A useful data structure is the channel, with an API that could look like this (I use different types for the input and the output handle, so this does not quite look like Control.Concurrent.Chan)
data CIn a
data COut a
newChan :: IO (CIn a, COut a)
writeChan :: CIn a -> a -> IO ()
readChan :: COut a -> IO (Maybe a)
The idea is that the channel forms a queue, writeChan adds entries to the back, and readChan pops the first entry (returning Nothing if there is none).
So far so good.
Here is a variant: Instead of storing a queue of elements to be popped one by one, it may be preferrable if the channel just stores some aggregate value: If multiple elements are written to the channel before they are consumed, they can be combined using (<>):
newChan :: IO (CIn a, COut a)
writeChan :: Semigroup a => CIn a -> a -> IO ()

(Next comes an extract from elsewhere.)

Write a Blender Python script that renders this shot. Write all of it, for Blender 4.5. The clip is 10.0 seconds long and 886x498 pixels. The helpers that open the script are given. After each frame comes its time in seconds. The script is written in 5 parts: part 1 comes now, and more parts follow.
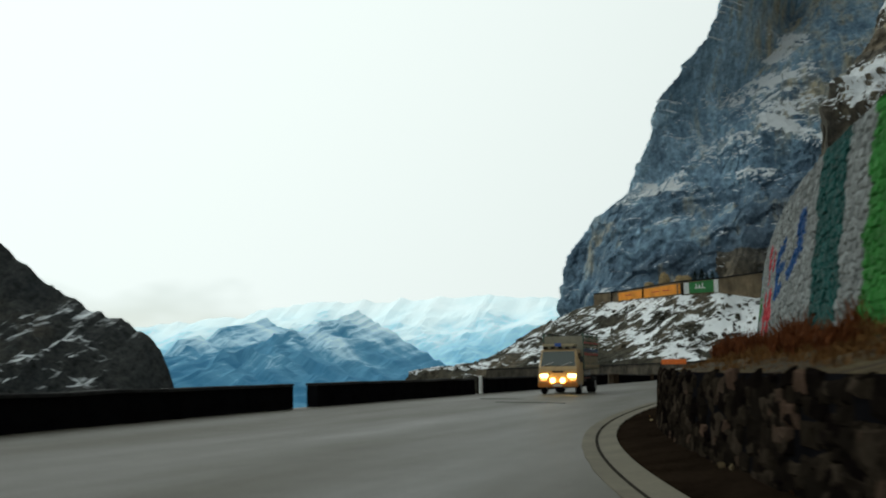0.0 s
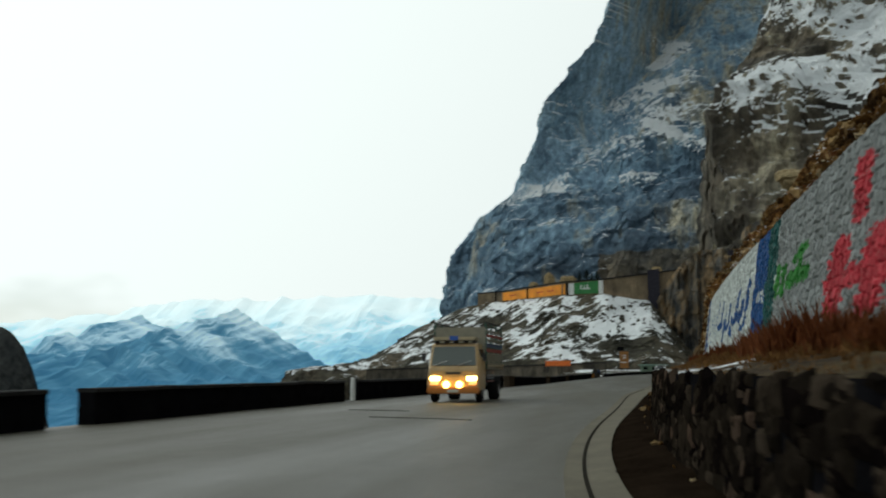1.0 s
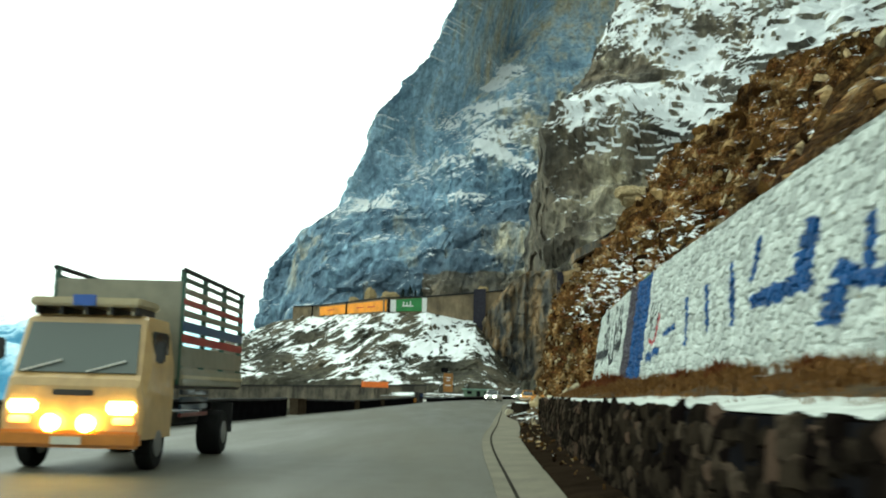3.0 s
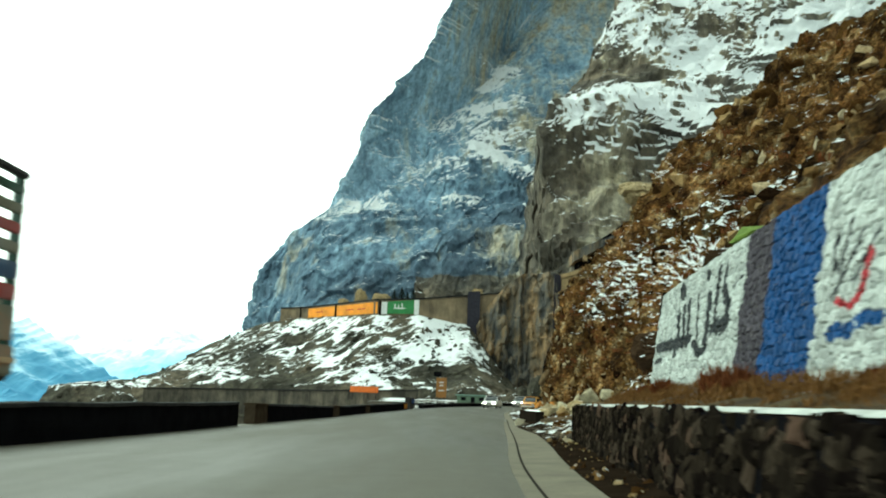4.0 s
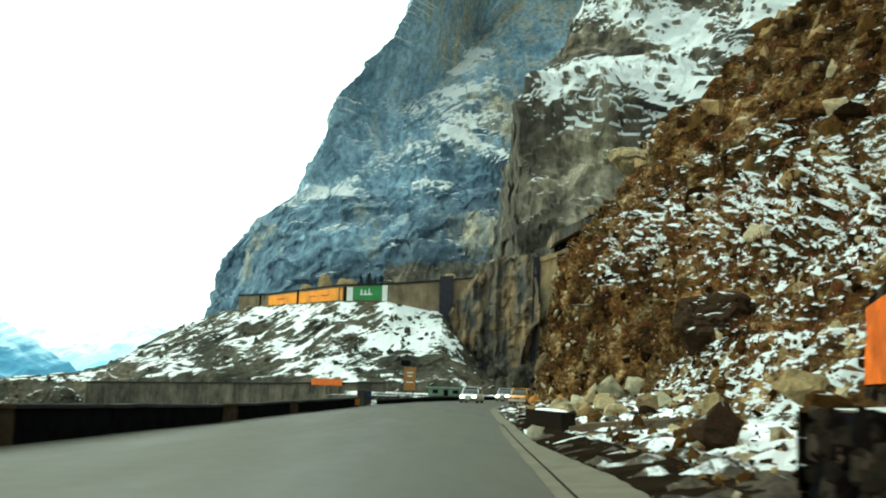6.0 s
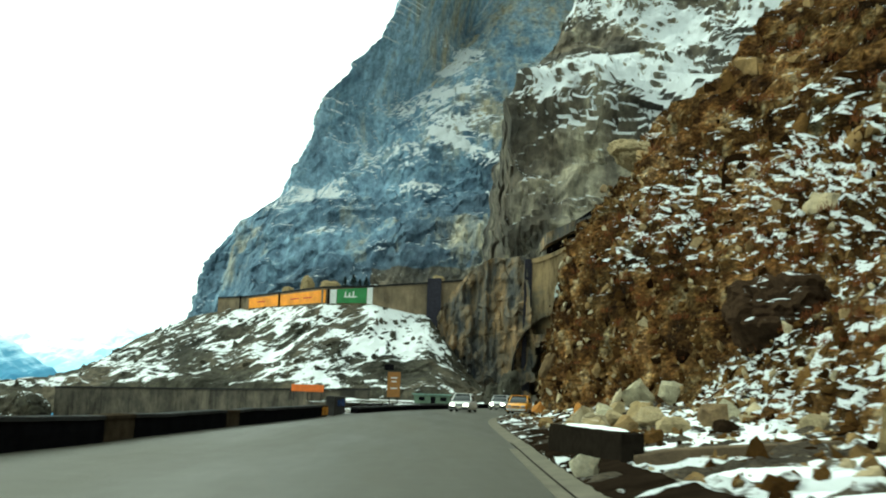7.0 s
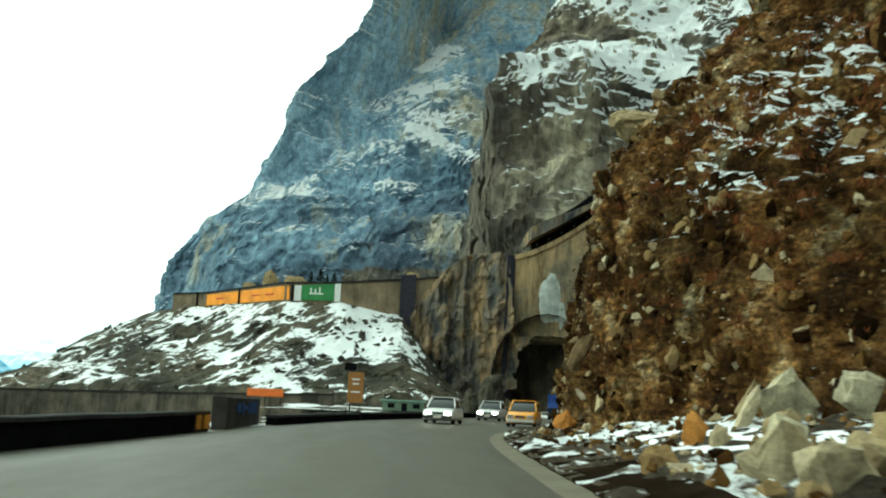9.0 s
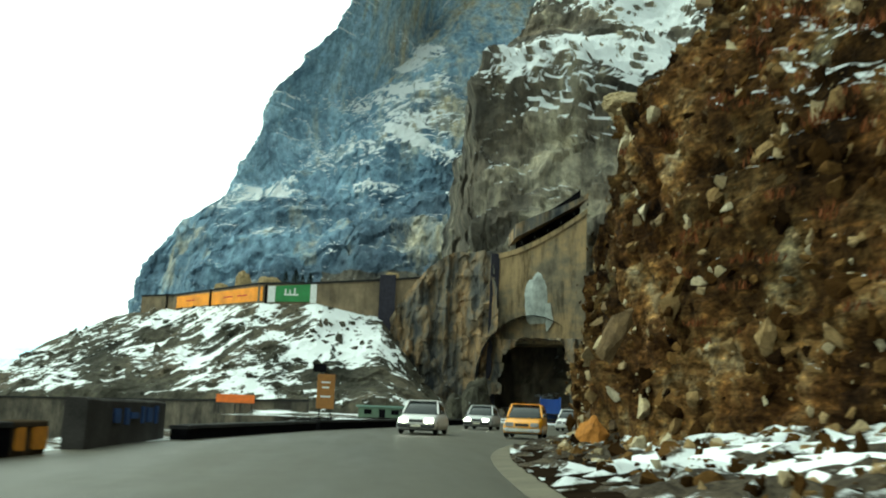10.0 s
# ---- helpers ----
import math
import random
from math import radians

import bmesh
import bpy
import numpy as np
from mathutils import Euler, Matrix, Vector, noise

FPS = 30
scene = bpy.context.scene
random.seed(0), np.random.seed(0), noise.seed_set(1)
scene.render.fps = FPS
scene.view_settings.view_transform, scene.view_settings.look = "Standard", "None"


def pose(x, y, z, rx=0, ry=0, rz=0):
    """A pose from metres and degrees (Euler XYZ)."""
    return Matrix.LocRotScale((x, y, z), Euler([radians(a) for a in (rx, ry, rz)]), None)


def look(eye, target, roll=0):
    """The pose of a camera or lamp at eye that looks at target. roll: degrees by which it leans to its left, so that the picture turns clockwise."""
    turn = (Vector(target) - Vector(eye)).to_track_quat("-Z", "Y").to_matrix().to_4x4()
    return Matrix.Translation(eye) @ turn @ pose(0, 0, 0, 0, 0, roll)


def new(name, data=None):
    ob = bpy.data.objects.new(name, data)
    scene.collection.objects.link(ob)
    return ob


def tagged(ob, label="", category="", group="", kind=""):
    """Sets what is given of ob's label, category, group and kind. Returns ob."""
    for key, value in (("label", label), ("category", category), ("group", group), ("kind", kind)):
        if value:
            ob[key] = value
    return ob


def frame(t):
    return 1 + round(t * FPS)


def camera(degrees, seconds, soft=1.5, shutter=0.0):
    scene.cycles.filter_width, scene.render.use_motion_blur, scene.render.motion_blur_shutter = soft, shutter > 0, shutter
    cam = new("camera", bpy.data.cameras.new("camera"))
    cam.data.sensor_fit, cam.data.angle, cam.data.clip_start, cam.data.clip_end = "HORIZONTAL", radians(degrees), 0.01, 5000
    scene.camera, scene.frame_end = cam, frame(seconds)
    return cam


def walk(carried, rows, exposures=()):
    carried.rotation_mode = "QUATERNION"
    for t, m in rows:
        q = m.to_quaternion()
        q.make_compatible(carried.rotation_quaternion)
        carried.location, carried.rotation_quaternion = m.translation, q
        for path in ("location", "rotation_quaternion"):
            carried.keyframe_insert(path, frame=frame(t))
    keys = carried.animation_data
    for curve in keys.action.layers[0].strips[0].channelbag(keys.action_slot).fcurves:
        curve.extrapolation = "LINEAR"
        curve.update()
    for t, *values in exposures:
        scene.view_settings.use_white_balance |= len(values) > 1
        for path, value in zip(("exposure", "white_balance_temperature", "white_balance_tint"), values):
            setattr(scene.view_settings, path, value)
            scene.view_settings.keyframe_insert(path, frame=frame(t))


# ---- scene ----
cam = camera(46.8, 10.0, soft=2.0, shutter=0.4)
PATH = [
    (0, (7.261, -80.088, 1.302), (6.637, -78.202, 1.539), -0.65),
    (0.5, (5.382, -73.722, 1.281), (4.846, -71.810, 1.521), -0.91),
    (1, (3.872, -67.134, 1.302), (3.468, -65.190, 1.538), -0.22),
    (1.5, (2.991, -60.668, 1.309), (2.690, -58.709, 1.577), 0.17),
    (2, (2.257, -54.331, 1.265), (2.079, -52.358, 1.544), 0.73),
    (2.5, (2.09, -47.757, 1.339), (2.004, -45.779, 1.619), 0.97),
    (3.8, (1.185, -31.301, 1.285), (1.132, -29.321, 1.565), 1.91),
    (4, (1.127, -28.829, 1.272), (1.076, -26.851, 1.564), 2.07),
    (4.5, (1.094, -22.694, 1.296), (1.053, -20.716, 1.585), 1.62),
    (5, (1.033, -16.228, 1.307), (1.002, -14.248, 1.586), 1.88),
    (5.5, (1.029, -10.007, 1.321), (1.014, -8.028, 1.610), 1.51),
    (5.7, (1.060, -7.522, 1.302), (1.053, -5.541, 1.580), 1.56),
    (7, (1.172, 9.176, 1.318), (1.200, 11.155, 1.613), 1.98),
    (7.5, (1.198, 15.289, 1.312), (1.230, 17.268, 1.601), 1.95),
    (8, (1.329, 21.653, 1.288), (1.371, 23.630, 1.587), 2.10),
    (8.5, (1.595, 28.049, 1.304), (1.654, 30.026, 1.599), 2.04),
    (9, (1.755, 34.331, 1.258), (1.830, 36.305, 1.570), 2.61),
    (9.5, (2.030, 40.321, 1.311), (2.119, 42.291, 1.646), 2.08),
    (10, (2.381, 46.705, 1.292), (2.492, 48.675, 1.617), 2.33),
]
walk(cam, [(t, look(eye, target, roll)) for t, eye, target, roll in PATH],
     [(0, -0.97, 6600, 1), (0.5, -0.94, 6600, 1), (1.0, -0.9, 6600, 2), (1.5, -0.6, 6650, -2), (2.0, -0.22, 6650, -6), (2.5, 0.08, 6700, -10), (4.0, 0.32, 6700, -16),
      (5.5, 0.34, 6700, -18), (7.5, 0.20, 6700, -18), (8.5, 0.18, 6700, -18), (10.0, 0.22, 6700, -18)])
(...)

readChan :: COut a -> IO (Maybe a)
I put the constraint on writeChan, and not readChan, expecting the library to use (<>) eagerly (and likely strictly) as it updates the value waiting for the reader.
Still so far so good; an implementation with a single MVar would probably suffice.
But what if we want to allow multiple readers! For example, by adding a
dupChan :: COut a -> IO (COut a)
with the idea that the two output handles both receive all updates. How would a reasonable implementation of that look like?
One naive possibility is to keep a list of MVar a’s around, one for each output channel generated, and writeChan c x updates all of them. But that is wasteful, as it will do (<> x) to each of them, likely duplicating work.
So I am wondering if the underlying data structure somehow contains the sequence of values added to the queue, with each COut’s pointing to a different positions in that sequence, and readChan moves that pointer to the end, and combines all the visited values with (<>) in a way that all the other readers still behind get to use that result. Maybe with the guarantee that every value written to the channel gets passed to (<>) at most once, no matter how many readers and when the readers read.
But there are various trade offs and it makes my head spin. So – did someone build a data structure like this already?